The meeting was sparsely attended compared to the previous meeting two weeks ago when the room was packed with several hundred individuals, many of whom asked to speak on the issue. This time, the board addressed a crowd of perhaps a few dozen, several of whom were teachers from Del Mar Heights.
When White asked the Heights teachers if they agreed with their principal and supported delaying the program, first-grade teacher Susie Lampe, referring to the kindergarten-only option, said, “We’re all in favor of Option C. As a staff, we support Option C.”
But Easton was not persuaded to move forward. “Looking at this from a district-wide perspective, I don’t think we would be able to have conversations [that] would allow the communities to heal,” she said. “The best opportunity for healing is to delay it.”
“This is literally tearing us apart,” Wardlow said. “We were so excited, passionate.
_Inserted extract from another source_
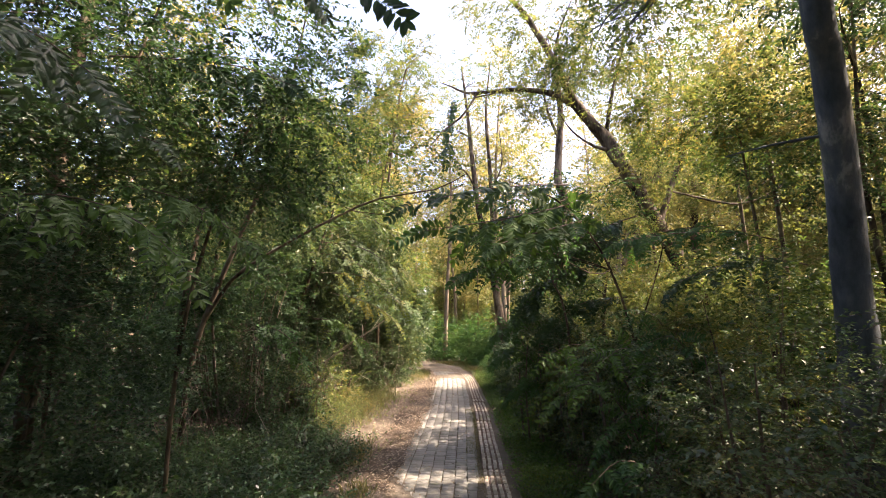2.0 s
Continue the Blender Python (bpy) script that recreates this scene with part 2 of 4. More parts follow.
def frond_mesh(rng, start, way, length, pairs, leaf, slim, droop, face):
    """One feathered compound leaf: oval leaflets grown onto a bending stalk, a single piece."""
    way = unit(way)
    n = pairs + 1
    s = np.linspace(0, 1, n)
    mid = start + way * length * s[:, None] - np.array([0, 0, 1.0]) * (droop * length * s ** 2)[:, None]
    tan = unit(np.gradient(mid, axis=0))
    side = unit(np.cross(tan, np.array([0, 0, 0.6]) + face + 0.28 * rng.normal(size=3)))
    up = np.cross(side, tan)
    r = (0.0028 * (1.2 - s))[:, None]
    v = [np.stack([mid + side * r, mid - side * r, mid - up * r], 1).reshape(-1, 3)]
    q = []
    for i in range(n - 1):
        for a, b in ((0, 1), (1, 2), (2, 0)):
            q.append((3 * i + a, 3 * i + b, 3 * i + 3 + b, 3 * i + 3 + a))
    o = 3 * n
    spots = [(i, g) for i in range(1, n) for g in (1, -1)] + [(n - 1, 0)]
    for i, g in spots:
        d = unit(side[i] * g * 0.95 + tan[i] * (0.45 if g else 1.0) + 0.13 * rng.normal(size=3) - np.array([0, 0, 0.25 * abs(g)]))
        nn = unit(up[i] + 0.25 * rng.normal(size=3))
        sd = unit(np.cross(nn, d))
        nn = np.cross(d, sd)
        L = leaf * rng.uniform(0.85, 1.12) * (0.75 + 0.5 * math.sin(math.pi * min(1, 0.15 + 0.75 * i / n)))
        W = L * slim * 0.5
        root = 3 * i + (0 if g > 0 else 1)
        b0 = mid[i]
        edge = ((0.16, 0.62, 0.1), (0.45, 1.0, 0.22), (0.8, 0.78, 0.16))
        v.append(np.array([b0 + d * L * e + sd * W * w + nn * W * h for e, w, h in edge] + [b0 + d * L - nn * L * 0.1]
                          + [b0 + d * L * e - sd * W * w + nn * W * h for e, w, h in edge[::-1]] + [b0 + d * L * 0.5 - nn * W * 0.06]))
        q += [(root, o, o + 1, o + 7), (o + 7, o + 1, o + 2, o + 3), (root, o + 7, o + 5, o + 6), (o + 7, o + 3, o + 4, o + 5)]
        o += 8
    faces = [tuple(dict.fromkeys(f)) for f in q]
    me = bpy.data.meshes.new("frond")
    return np.vstack(v), faces, me


# ---------- the plan: the paved way and what stays clear of it ----------
STRIP = np.array([(-6, -0.1), (0, 0.28), (4.4, 0.51), (6.3, 0.59), (8.0, 0.67), (10.8, 0.80), (12.8, 0.86), (15.0, 0.92), (17.3, 0.97),
                  (19.7, 0.86), (21.5, 0.62), (23.0, 0.3), (24.5, -0.3), (26.0, -1.25), (28.5, -3.0), (32.0, -6.0), (40.0, -13.0)])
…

But we felt directly attacked. I’d love to see us go with Option C, [but] I’m afraid it would be misperceived. I could cry right now.”
Arguing in favor of Option C, White called a delay “a lost opportunity” to provide Del Mar’s children with Spanish instruction. “Sometimes you have to make tough decisions,” she said. “We aren’t going to make everybody happy.”
Breaking the vote into two parts, White motioned to delay the first-grade implementation of Spanish Discovery, which passed 5-0.
Easton then made a motion to delay the kindergarten portion of Spanish Discovery, which passed 3-2, with McDowell and White opposed.
“I’m really firm on the word ‘delay’ and not ‘cancel’,” Easton said.
After the vote was taken, Wardlow said she was sad but that it was the correct decision.
Francis disagreed. “I think they should have moved forward,” she said. “I don’t think this solves the problem.”
“There were five options,” commented Kerry Traylor, incoming Hills PTA president. “The board chose the path of least resistance. I think we could have worked this out for both parties. It was possible. The kids have lost.”
When asked if the board traded one unhappy community for another, Easton said, “I don’t think this was a decision to heal the community. But it gives us the best opportunity to heal. There were no winners.”